[URBANTH-L] REV: Mughal on Day and Masciulli, Globalization and Political Ethics

Angela Jancius jancius3022 at comcast.net
Fri Nov 7 11:24:31 EST 2008

Anthropology Review Database. BOOK REVIEW

Day , Richard B. & Joseph Masciulli. 2007 Globalization and Political 
Ethics: International Studies in Sociology and Social Anthropology. Leiden; 
Boston: Brill.

Reviewed 24 Oct 2008 by Muhammad Aurang Zeb Mughal <zebi_anthro at yahoo.com>, 
Pakistan Poverty Alleviation Fund, Islamabad, Pakistan.

Richard B. Day (University of Toronto) and Joseph Masciulli (St. Thomas 
University), introduce Globalization and Political Ethics as a demonstration 
of the subjectivity of the term "globalization" with reference to the 
underlying political ethics and evaluate it in normative terms rather than 
as an objective prospect or in the language of economic science, where 
"value" has a "price" (p.ix).

     Globalization and Political Ethics comprises fifteen essays that 
examine the crucial issues of a globalizing world such as terrorism, 
institutional change, the configuration of the world economy, the role of 
the United Nations and international financial institutions, the regimes of 
international trade and technology transfer, the effects of regionalism in 
the European Union and Association of Southeast Asian Nations, the failure 
of Russia, and genocide and state-induced famines in Africa, all under the 
microscope of political ethics. Day and Masciulli look into the connection 
between globalization and ethics within a culture facing globalization 
elucidating the link between ethics and market through philosophical tools 
like Aristotle's arguments on ethical life in the city-state, state-centered 
Hegelian ethics, and the universal-cosmopolitan claims of Kantian morality. 
The book not only searches the prospects for global governance but also 
explains why there is a great need to institutionalize the markets at 
various levels of social organizations, as Habermas thinks, so that people 
can define market and society in their own terms.

     The authors are of the opinion that there are asymmetrical implications 
of the so-called universal economy due to the dominance of developed 
countries over the developing countries. They try to convince the reader 
that the trade and technology policies of the World Trade Organization (WTO) 
and its agreement on Trade-Related Aspects of Intellectual Property Rights 
(TRIPS) exist just to gratify the interests of Western powers and that both 
of these are hurdles in the way of development of the third world (p.129). 
The book argues that globalization has played havoc with Russia because its 
post-communist global economy is largely dictated by the West, and rejects 
the neo-liberal economists' claim that globalization provides economic 
efficiency and human enlightenment (p.175).

     Globalization and Political Ethics, while discussing regionalism, 
stresses it is unclear whether the foundation of the European Union has 
ended barriers to the movement of labor, goods and capital across borders, 
as Europe has been in the front line of favoring "globalization", or whether 
it aims to protect Europe's cultural identity and to save itself from the 
destructive pressures of globalization (p. 185).

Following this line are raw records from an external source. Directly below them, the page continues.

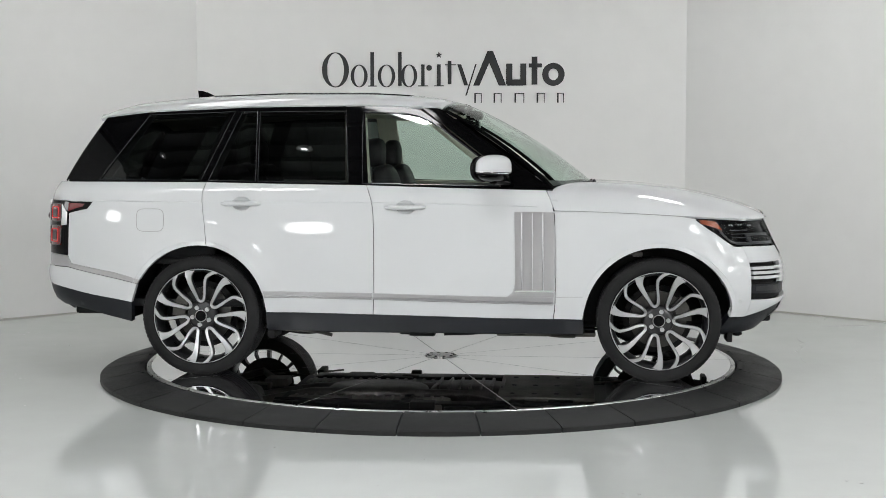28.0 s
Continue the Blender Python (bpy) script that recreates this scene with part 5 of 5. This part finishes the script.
def turntable_disc():
    root = new("turntable_disc")
    tagged(root, "mirror-polished round turntable disc in ten sectors", "turntable")
    bm = lathe([(2.006, -0.066), (2.006, -0.004), (2.008, 0.0005), (2.034, 0.0005), (2.036, -0.004), (2.036, -0.066)], 128)
    bmesh.ops.transform(bm, matrix=pose(0, 0, 0, 90, 0, 0), verts=bm.verts)
    part("rim", bm, M_RIM_STEEL, root, "brushed steel rim")
    for i in range(10):
        a0, a1 = 2 * math.pi * i / 10, 2 * math.pi * (i + 1) / 10
        gap = 0.003
        bm = bmesh.new()
        n = 16
        inner, outer = [], []
        for k in range(n + 1):
            for r, lst in ((0.118, inner), (2.004, outer)):
                g = gap / r
                a = a0 + g + (a1 - a0 - 2 * g) * k / n
                lst.append([bm.verts.new((r * math.cos(a), r * math.sin(a), z)) for z in (0.0, -0.0022)])
        for k in range(n):
            bm.faces.new((inner[k][0], outer[k][0], outer[k + 1][0], inner[k + 1][0]))
            bm.faces.new((outer[k][0], outer[k][1], outer[k + 1][1], outer[k + 1][0]))
            bm.faces.new((inner[k][1], inner[k][0], inner[k + 1][0], inner[k + 1][1]))
        for k in (0, n):
            bm.faces.new((inner[k][0], inner[k][1], outer[k][1], outer[k][0]))
        bmesh.ops.recalc_face_normals(bm, faces=bm.faces)
        if sum(f.normal.z for f in bm.faces) < 0:
            bmesh.ops.reverse_faces(bm, faces=bm.faces)
        part("sector", bm, M_MIRROR, root, smooth=False)
    bm = bmesh.new()
    cyl(bm, 2.005, 2.005, 0.03, pose(0, 0, -0.0175), 96)
    part("base_plate", bm, M_SEAM, root, smooth=False)
    bm = bmesh.new()
    cyl(bm, 0.116, 0.113, 0.012, pose(0, 0, 0.0), 40)
    hub = part("centre_plate", bm, M_RIM_STEEL, root, "bolted round steel centre plate")
    for i in range(10):
        a = 2 * math.pi * i / 10
        bm = bmesh.new()
        cyl(bm, 0.011, 0.011, 0.004, pose(0.094 * math.cos(a), 0.094 * math.sin(a), 0.0075), 10)
        part("bolt", bm, M_UNDER, hub)
    return root


TURN = [(0, 232.03), (3, 206.41), (6, 181.17), (9, 155.95), (12, 130.41), (14.5, 109.41), (16.5, 92.27), (19, 70.44), (22, 44.72), (25, 19.1), (28, -5.93), (30, -22.75), (32, -39.77)]


def motions():
    for thing in (CAR, DISC):
        walk(thing, [(t, pose(0, 0, 0, 0, 0, a)) for t, a in TURN])


room()
floor_marks()
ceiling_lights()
downlights()
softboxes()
sign()
turntable_ring()
DISC = turntable_disc()
CAR = white_car()
motions()
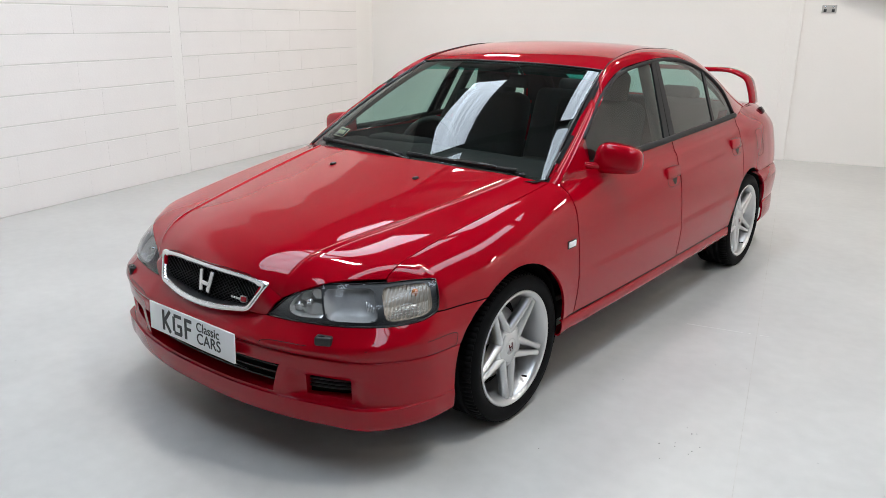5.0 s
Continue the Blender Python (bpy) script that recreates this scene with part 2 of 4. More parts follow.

On the other hand, there 
are some who claim the EU is an ethical undertaking and a denial of market 
fundamentalism (p. 212) choosing the market economy instead of market 
society (p.210). Quoting ASEAN, the book stresses that humanitarian 
intervention, even if well intentioned, has a mammoth potential to be abused 

     The book presents open criticism of the genocide and state-induced 
famine in Africa blaming the West especially for colonial genocide in 
South-West Africa and Congo, and asks for more attention to such issues in 
Africa as part of our global ethics (p.242). It admires the role of the UN 
in security related issues beyond interstate relations (p.267 & 288) and 
also encourages cooperation and understanding in the fight against 
terrorism, conferring certain theoretical issues like relative universality 
of human rights and the prospects for global governance, keeping in view the 
shared risks to humanity.

     The selection of these topics narrows the book's focus to issues that 
are controversial from an ethical point of view and might have undermined 
the positive and moral aspects of globalization. For instance, a world 
without international unions and organizations could reflect a different 
situation as far as political ethics are considered, and that is why the 
volume markedly evaluates the impact of globalization, concluding, not 
always positively, on social justice, and judges the forces bringing 
globalization using political and historical facts to balance the 
philosophical ideals, and suggests models for the implications of political 
ethics in practice under the umbrella of globalization through the dialogue 
of political theory and international relations (p.391).

     At the end, the book gives hope for a better future for humanity 
through global governance fulfilling moral needs. It is a precious work that 
may help research and academic endeavors in the international politics and 
those interested in the moral aspects of change.